Oddio, è forte, non potrei resistere se fosse davvero così: far sparire Mario Biondi ascoltando Radio Cremona International. Tralasciando i toni da protezionismo destroide di ciò che è nazionale, a prescindere, il concetto espresso da Biondi, peraltro soggetto coinvolto, presuppone un fatto: che la musica italiana sia buona e che la crisi che sta vivendo dipenda dal basso numero di passaggi in radio. Peccato non sia così.
La crisi è del sistema musica, i sottosistemi periferici ne risentono di più, e se poi, come è, la musica italiana è perlopiù molto, molto scadente, mal prodotta, priva di idee, ripetitiva e provinciale, allora davvero l’unico modo per tenerla in vita sarebbe ordinare l’autarchia musicale per legge. Libera nos domine.

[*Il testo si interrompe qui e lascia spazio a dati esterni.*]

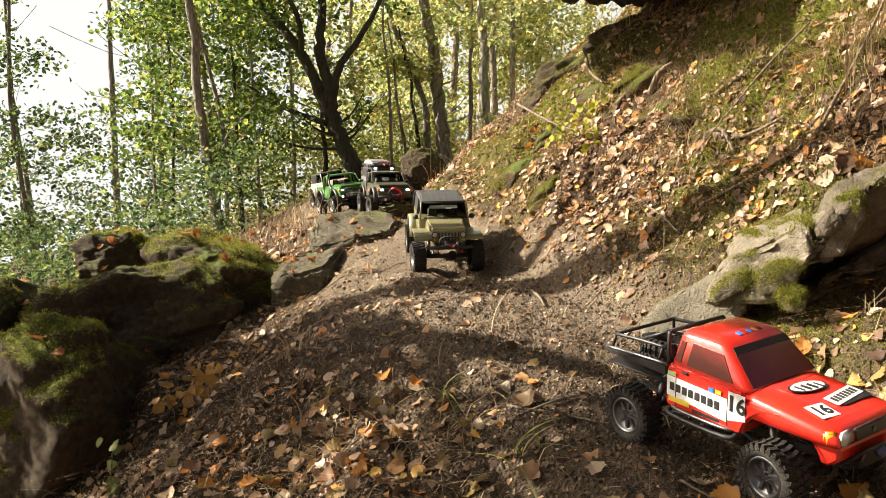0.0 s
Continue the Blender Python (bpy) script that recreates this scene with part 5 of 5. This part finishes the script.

Caro Biondi, la mia musica è quella di Capossela come quella di Gardel, di Lauzi come degli Who, di Guccini come dei Metric, di De Gregori come di Mozart, di sicuro la mia musica non è la sola italiana o, peggio, la tua perché siamo entrambi italiani. Fattene una ragione, fatevene una ragione e cominciate a pensare a musica migliore.
Quella è la via.
Che poi, a cosa fa riferimento Mario Biondi quando parla di “musica italiana”? Alla produzione autoctona, viene da pensare. Perché se si parla di musica in lingua italiana, a scorrere i titoli della sua discografia, a parte un paio di collaborazioni, di italiano c’è ben poco.